去る9月21日より24日まで、札幌で第5回日本伝道会議(日本福音同盟主催)が開かれました。2000年に沖縄での前会議から9年ぶりの開催となりましたが、今回のテーマは、『危機の時代における宣教協力』でした。教職者が中心であったこれまでの会議と違って、今回は一般の信徒が参加者(約2,000人)の三分の一以上を占めていました。主題講演の他に、15分野に別れた宣教協力の話し合いが行われました。そのうちの一つはカルト問題に関するもので、真理のみことば伝道協会のウィリアム・ウッド師と高山正治師がその中でそれぞれ、15分の発題をしました。
会議の最終日に、「札幌宣言」が採択されました。危機の時代の中で、日本の教会が何に取り組むべきかを指し示す宣言文ですが、時代の危機を、世界、日本、教会の三つのレベルで進行しつつあると捉えています。「世界の危機」として、9・11テロ事件などに見られる紛争や、食糧危機、環境問題、金融危機による貧困の格差などが挙げられています。「日本の危機」では、家庭内虐待、いじめ、雇用悪化、薬物乱用の多発、無差別殺人の増加、政治の右傾化などの問題が言及されています。また、「教会における危機」として、教会員の高齢化、青少年層の減少、無牧教会の増加、各種のハラスメント、及び、「教会のカルト化」などの問題があるとされています。
特に注目に値するのは、「教会のカルト化問題」に関する言及です。真理のみことば伝道協会は、2002年12月に『教会がカルト化するとき』が出版されて以来、「教会のカルト化」という表現を用いて、この問題に関する警鐘を鳴らしてきました。残念ながら、これまでその働きがほとんど理解されず、むしろ日本の牧師たちに批判されました。
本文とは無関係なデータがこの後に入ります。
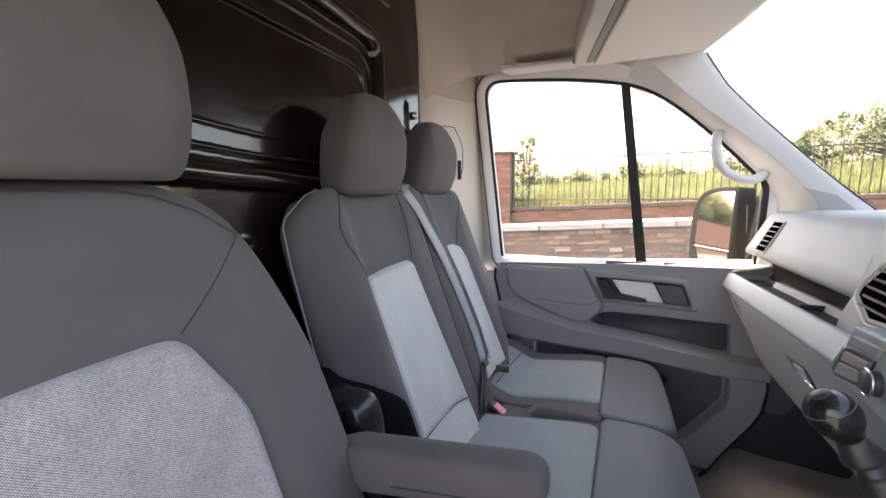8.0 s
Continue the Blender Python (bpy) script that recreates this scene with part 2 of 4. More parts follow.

ところが、権威主義的な牧師たちの問題が日本のマスコミにも取り上げられるに連れて、日本福音同盟も見て見ぬふりをすることができなくなり、昨年の12月に、教会のカルト化に関する声明文を出して、「この点に関しては、社会委員会やその他の機関において引き続き取り組んでいただくことにしている」との方針を打ち出しました。そして、今回の『札幌宣言』において、「このような危機に私たちは立ち向かう」との決意を表明している訳ですが、その具体的な実践を期待したいものです。